I have a class in SystemVerilog that represents an abstract data transaction in my system. It looks something like this:
class #(param BIT_DEPTH) MyData;
logic [BIT_DEPTH-1:0] thedata [];
metadata_type_t some_info_about_thedata;
//...
endclass
Each data element in the array is an integer representing a measurement of a physical phenomenon from a piece of scientific equipment (unfortunately I can't be more specific than this). There are many valid choices for the length of these integers - they can be any length (any length less than about 32b). The length will be uniform in a single set of physical measurements. Nominally the bitdepth of the measurements is fixed, but varies depending on system configuration.
I want to put a bunch of my_data with BIT_DEPTH that's unknown at simulation time into a queue.
I tried inheriting from a base class...
class MyBaseData;
int bit_depth;
endclass
class #(param BIT_DEPTH) MyData extends MyBaseData;
logic [BIT_DEPTH-1:0] thedata [];
metadata_type_t some_info_about_thedata;
function new(metadata_type_t md);
this.bit_depth = BIT_DEPTH;
this.some_info_about_thedata = md;
this.thedata = new[some_info_about_thedata.thedatasize];
endfunction
endclass
But obviously this doesn't work: I can't make an object with unknown parameter values at runtime:
MyBaseData mbd = queue.pop_back();
MyData#(mbd.bit_depth) mydata; // obviously not allowed
$cast(mydata, mbd);
What I really want is to have a packed logic datatype whose width is only known at runtime.
Any workaround for this? I think the obvious solution is to say "store them in an int, record the bitdepth somewhere, and be done with it", but that feels very inelegant to me. It seems like the language should have a mechanism for this; if it does, I'd like to know about it.
To be completely clear: this code is for a testbench. I in no way expect it to be synthesizable.

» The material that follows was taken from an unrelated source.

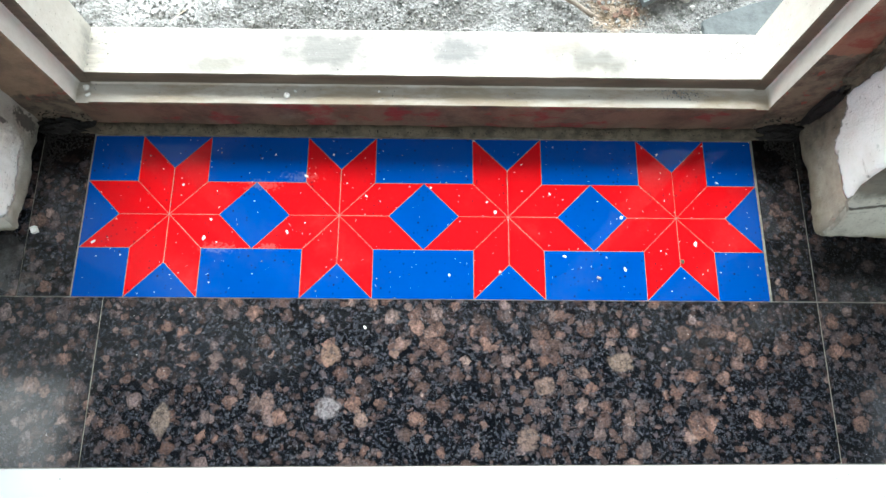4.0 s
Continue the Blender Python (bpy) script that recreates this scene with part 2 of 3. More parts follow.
def stained_wood(name, base, dark, red, amount, smear_to=0.0):
    """Primed timber face with red oxide showing through and mortar smears."""
    m = Nodes(name)
    x, y, z = m.xyz()
    c = m.mix(m.step(m.noise(16, 5, 0.65), 0.35, 0.7), base, dark)
    k = m.step(m.noise(24, 5, 0.6, vec=m.vmath("MULTIPLY", m.vmath("ADD", m.pos, (5, 0, 2)), (0.8, 1, 1.3))), 0.62 - amount, 0.70 - amount * 0.8)
    c = m.mix(m.math("MULTIPLY", k, 0.85), c, red)
    smear = m.step(m.noise(11, 5, 0.7, vec=m.vmath("ADD", m.pos, (1, 9, 4))), 0.55, 0.7, 0.0, 0.5)
    c = m.mix(smear, c, (0.20, 0.17, 0.12))
    if smear_to:
        edge = m.math("ADD", z, m.math("MULTIPLY", m.math("SUBTRACT", m.noise(13, 5, 0.7), 0.5), 0.16))
        crust = m.mix(m.step(m.noise(40, 5, 0.7), 0.35, 0.7), (0.17, 0.135, 0.092), (0.03, 0.024, 0.016))
        crust = m.mix(m.math("MULTIPLY", m.step(m.noise(55, 3, vec=m.vmath("ADD", m.pos, (2, 2, 2))), 0.64, 0.68), 0.8), crust, red)
        c = m.mix(m.step(edge, smear_to - 0.004, smear_to + 0.004, 0.92, 0.0), c, crust)
    m.set(Base_Color=c, Roughness=0.75)
    m.bump(m.math("ADD", m.noise(70, 5, 0.7), m.noise(260, 3)), 0.5, 0.002)
    return m.mat


def raw_brown():
    m = Nodes("brown_undercoat")
    c = m.mix(m.step(m.noise(30, 5, 0.65, vec=m.vmath("MULTIPLY", m.pos, (0.2, 1, 1))), 0.3, 0.7), (0.16, 0.122, 0.086), (0.085, 0.062, 0.044))
    m.set(Base_Color=c, Roughness=0.7).bump(m.noise(160, 4), 0.4, 0.0015)
    return m.mat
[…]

SystemVerilog is statically typed. The width of a variable whose type is a packed array, must be known before runtime so the code for expressions referencing those variables can be generated.
The most common way people deal with this is just using a fixed sized packed array with the maximum size you need. Record the actual size you need and use that to mask the upper bits as needed.
Another option is using a 2-dimensional unpacked dynamic array if bits, or some multiple number of bits
bit mydata[][]; // dynamic array of a dynamic array of bits
bit [7:0] mydata[][]; // dynamic array of a dynamic array of bytes
Yet another option is creating an unparameterized abstract base class, and extendit it with a parameterized class.
interface class base_data;
pure virtual function void initialize(int size);
pure virtual function int sum();
pure virtual function bit sum_compare(base_data rhs);
endclass
class mydata#(int WIDTH) implements base_data;
typedef bit [WIDTH-1:0] data_t;
data_t data[];;
virtual function void initialize(int size);
data = new[size];
void'(std::randomize(data));
endfunction
virtual function int sum;
return data.sum with (int'(item));
endfunction
virtual function bit sum_compare(base_data rhs);
mydata#(WIDTH) R;
if($cast(R,rhs))
return data.sum < R.sum;
else
$error("widths do not match");
endfunction
endclass
module top;
base_data array[4];
mydata#(4) C0 = new;
mydata#(4) C1 = new;
mydata#(8) C2 = new;
mydata#(8) C3 = new;
initial
begin
array[0] = C0;
array[1] = C1;
array[2] = C2;
array[3] = C3;
foreach(array[i]) begin
array[i].initialize(i+5);
$display("sum array[%0d] %d",i,array[i].sum);
end
end
endmodule
Without knowing why you think you need to store these data elements in arrays of different sizes and not 32-bit integers or what operations you need to perform on these elements, it is difficult to suggest the best solution (XY problem).